The Phillies are now 3-5 on the season against the Nationals, yet they have a +7 run differential thanks to the 17-3 win on Apr. 8.
2. Hellickson on the rebound
After pitching like a Cy Young candidate in his first five starts, the defending champions brought Hellickson down a peg in his last outing.
The 30-year-old veteran lasted just four innings -- his shortest outing of the season -- and gave up six runs, including three home runs. He surrendered eight hits and had as many walks (2) as strikeouts. For those four innings, he looked more like the reclamation project the Phillies acquired in the 2015-16 offseason than the steady presence he's provided in Philadelphia.
To be fair, the home runs aren't out of character for Hellickson. He's allowed at least 20 home runs in every full season he's had. Still, his start to 2017 was awfully encouraging with a heap of soft contact.
The concern with Hellickson is that his strikeouts have evaporated this season.

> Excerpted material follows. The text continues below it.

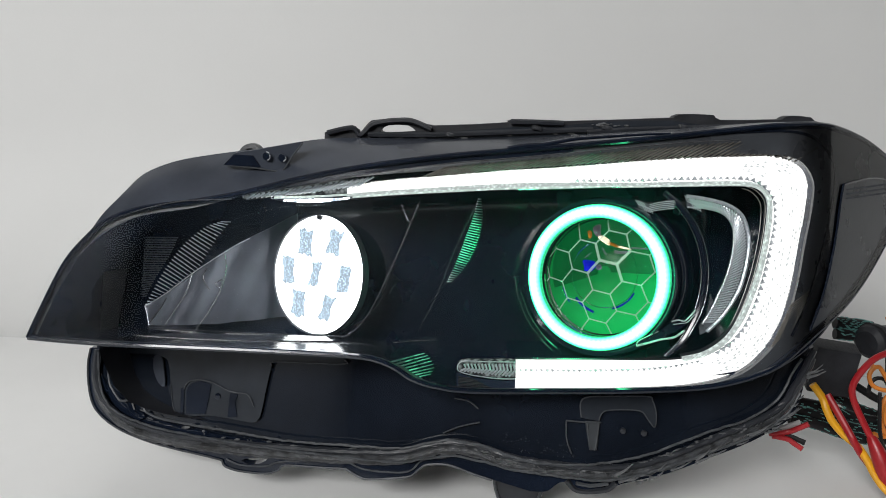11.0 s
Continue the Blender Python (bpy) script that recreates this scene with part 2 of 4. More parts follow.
# ---- building blocks ----
def part(name, bm, mat, parent=None, label="", smooth=True, face=None):
    """One mesh object, its origin in its middle; under a thing or a part when parent is given."""
    lo = Vector([min(v.co[i] for v in bm.verts) for i in range(3)])
    hi = Vector([max(v.co[i] for v in bm.verts) for i in range(3)])
    mid = (lo + hi) / 2
    bmesh.ops.recalc_face_normals(bm, faces=bm.faces)
    if face and sum(f.normal.dot(Vector(face)) * f.calc_area() for f in bm.faces) < 0:
        bmesh.ops.reverse_faces(bm, faces=bm.faces)
    bmesh.ops.translate(bm, verts=bm.verts, vec=-mid)
    me = bpy.data.meshes.new(name)
    bm.to_mesh(me)
    bm.free()
    if smooth:
        for p in me.polygons:
            p.use_smooth = True
        me.set_sharp_from_angle(angle=radians(32))
    me.materials.append(mat)
    ob = new(name, me)
    ob.matrix_basis = Matrix.Translation(mid)
    if parent:
        ob.parent = parent
        ob.matrix_parent_inverse = parent.matrix_basis.inverted()
    if label:
        tagged(ob, label)
    return ob


def thing(name, at, label, category, group="", kind=""):
    ob = new(name)
    ob.empty_display_size = 0.02
    ob.matrix_basis = Matrix.Translation(at)
    return tagged(ob, label, category, group, kind)


def sm(pts, n=6, closed=False):
    """A smooth line through the points; a point given twice is a corner."""
    pts = [Vector(p) for p in pts]
    out, k = [], len(pts)
    for i in range(k if closed else k - 1):
        a, b = pts[i], pts[(i + 1) % k]
        if (a - b).length < 1e-7:
            continue
        p0 = pts[(i - 1) % k] if closed or i else a
        p3 = pts[(i + 2) % k] if closed or i + 2 < k else b
        for j in range(n):
            t = j / n
            out.append(0.5 * (2 * a + (b - p0) * t + (2 * p0 - 5 * a + 4 * b - p3) * t * t + (3 * a - p0 - 3 * b + p3) * t ** 3))
    if not closed:
        out.append(pts[-1])
    return out


def even(line, n):
    """n points evenly along a line."""
    d = [0]
    for a, b in zip(line, line[1:]):
        d.append(d[-1] + (b - a).length)
    out, j = [], 0
    for i in range(n):
        s = d[-1] * i / (n - 1)
        while j < len(d) - 2 and d[j + 1] < s:
            j += 1
        out.append(line[j].lerp(line[j + 1], (s - d[j]) / max(1e-9, d[j + 1] - d[j])))
    return out


def front(x, z):
    """Depth of the lamp's outer cover."""
    return 0.415 + 0.22 * (z - 0.11) + 0.3 * min(0, x + 0.1) ** 2 + 12 * min(0.043, max(0, x - 0.197)) ** 2 + 1.03 * max(0, x - 0.24)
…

He's never missed that many bats but his strikeouts per nine innings have gone from 7.33 last season to a paltry 3.44 this year. He's made up for that with improved control, walking just 1.32 batters per nine and a WHIP of just 1.00. That's fifth best in the NL.
Perhaps a third meeting with the Nats is just the remedy for Hellickson after Tuesday's struggles. He's thrown 12 innings against the Nats this year and allowed just seven baserunners and two runs with the Phillies winning both games.

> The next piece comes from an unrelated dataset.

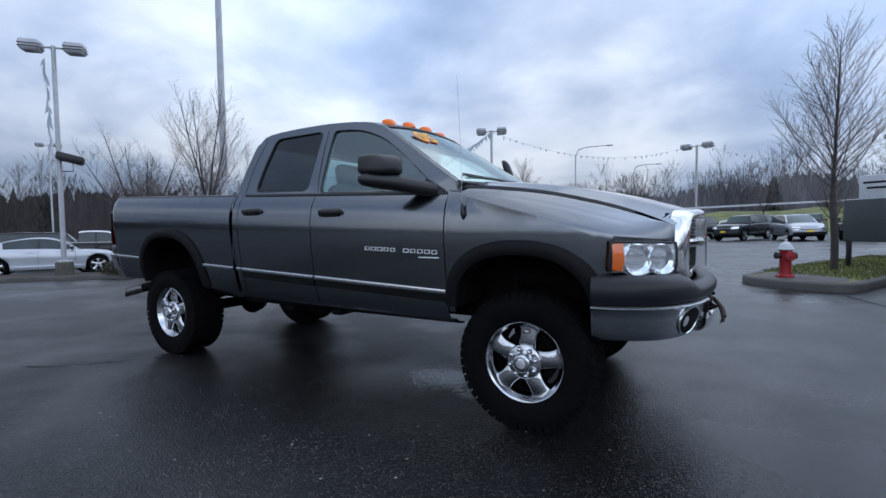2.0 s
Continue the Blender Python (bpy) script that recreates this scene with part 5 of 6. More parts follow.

3. A baker's dozen with Roark
In just his fifth MLB season, Roark has faced the Phillies 13 times and made 11 starts against them. The only team he has started more times against is the Miami Marlins.
Roark has had plenty of ups and downs against the Phillies with a 5-5 record and a 3.49 ERA. Prior to 2016, Roark had thrown 28 2/3 innings vs. the Phils and been had pounded for 22 runs. In 41 innings over the last two seasons, he's yielded just five runs. In five starts last season, he had a 0.79 ERA and a 3-0 record, thoroughly dominating the Phillies.

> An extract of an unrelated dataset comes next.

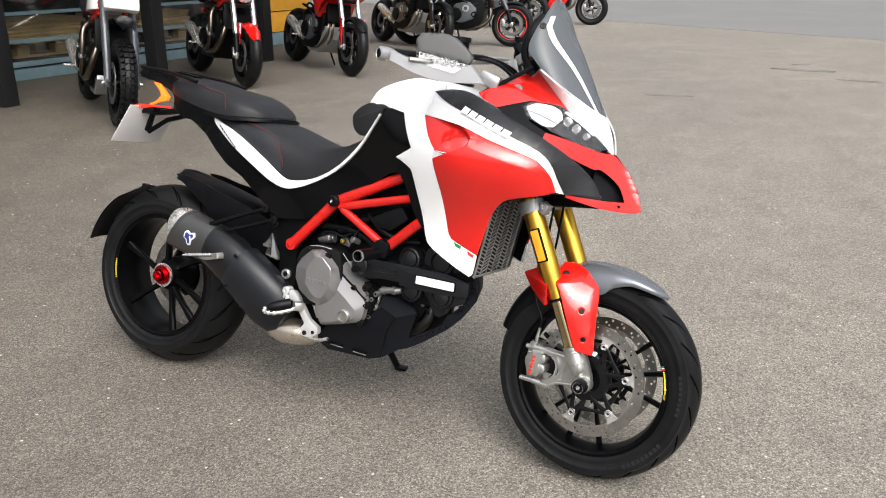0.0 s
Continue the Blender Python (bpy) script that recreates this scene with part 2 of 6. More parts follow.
GUARD_BLACK = material("satin_black_guard", (0.0040, 0.0047, 0.0068), 0.42, spec=0.2, var=0.15, fine=500, bump=0.05)
COVER_BLACK = material("semi_matt_black_cover", (0.0055, 0.006, 0.0072), 0.38, spec=0.34, var=0.2, fine=420, bump=0.1)

from mathutils.geometry import tessellate_polygon

# ---- mesh helpers ----


def verts(bm, pts):
    return [bm.verts.new(p) for p in pts]


def loft(bm, rings, caps=True, closed=True):
    """Skins rings of equal length."""
    rows = [verts(bm, r) for r in rings]
    n = len(rows[0])
    for a, b in zip(rows, rows[1:]):
        for i in range(n if closed else n - 1):
            j = (i + 1) % n
            bm.faces.new((a[i], a[j], b[j], b[i]))
    if caps and closed:
        bm.faces.new(rows[0][::-1])
        bm.faces.new(rows[-1])
    return rows


def tube(bm, pts, r, seg=12, caps=True, flat=1.0):
    """A round bar along a line of points; r may be a list."""
    pts = [Vector(p) for p in pts]
    rs = r if isinstance(r, (list, tuple)) else [r] * len(pts)
    rings, up = [], None
    for i, p in enumerate(pts):
        d = (pts[min(i + 1, len(pts) - 1)] - pts[max(i - 1, 0)]).normalized()
        if up is None:
            up = d.orthogonal().normalized() if abs(d.y) > 0.9 else d.cross(Vector((0, 1, 0))).normalized()
        side = d.cross(up).normalized()
        up = side.cross(d).normalized()
        rings.append([p + (up * math.cos(a) + side * math.sin(a) * flat) * rs[i] for a in [2 * math.pi * k / seg for k in range(seg)]])
    loft(bm, rings, caps)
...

And for good measure, he took them on in April, allowing just two runs on four hits in seven innings. Needless to say, the Phillies are plenty familiar with the 30-year-old righty.
The player who has faced Roark the most -- and hits him the best -- is Herrera. In 18 at-bats, he's produced eight hits and struck out just once with three of the hits going for extra bases. Only Freddy Galvis (4 for 15) has a home run among current Phillies while Cameron Rupp, likely to sit with a day game after a night game, is just 2 for 15 with six strikeouts against Roark.
Roark, like Hellickson, is coming off his first loss of the season, which dropped him to 3-1 with a 4.04 ERA. He's given up at least two runs in every start and has walked nine batters in his last three outings. The Nationals have won four of his six starts (the other loss coming in his game vs. the Phils), but Roark hasn't been quite as good as his 2.89 ERA and general numbers from last season.
4. Players to watch
Phillies: Andrew Knapp has five hits in his last three starts and has a season line of .296/.387/.519. It's been an impressive start for someone in their first season of MLB action and catchers like Jorge Alfaro nipping at their heels.
Nationals: Daniel Murphy has hit Hellickson pretty well in 18 plate appearances. He's 5 for 17 with a walk and four of his hits (three doubles and a home run) have gone for extra bases.
5. This and that
• If the Phillies lose on Sunday, they would fall to six games under .500. They didn't fall that far under .500 until June 15 last season. The 2016 Phillies also avoided being swept for the second time until the end of May.
• Zimmerman has a 13-game hitting streak going into Sunday's action. He's been held hitless four times this season, three times by the Phils. Only two players (Mike Trout and Nelson Cruz) have longer hitting streaks currently going.
• The Nationals and Phillies are 29th and 30th, respectively, in wins above replacement produced by their bullpens.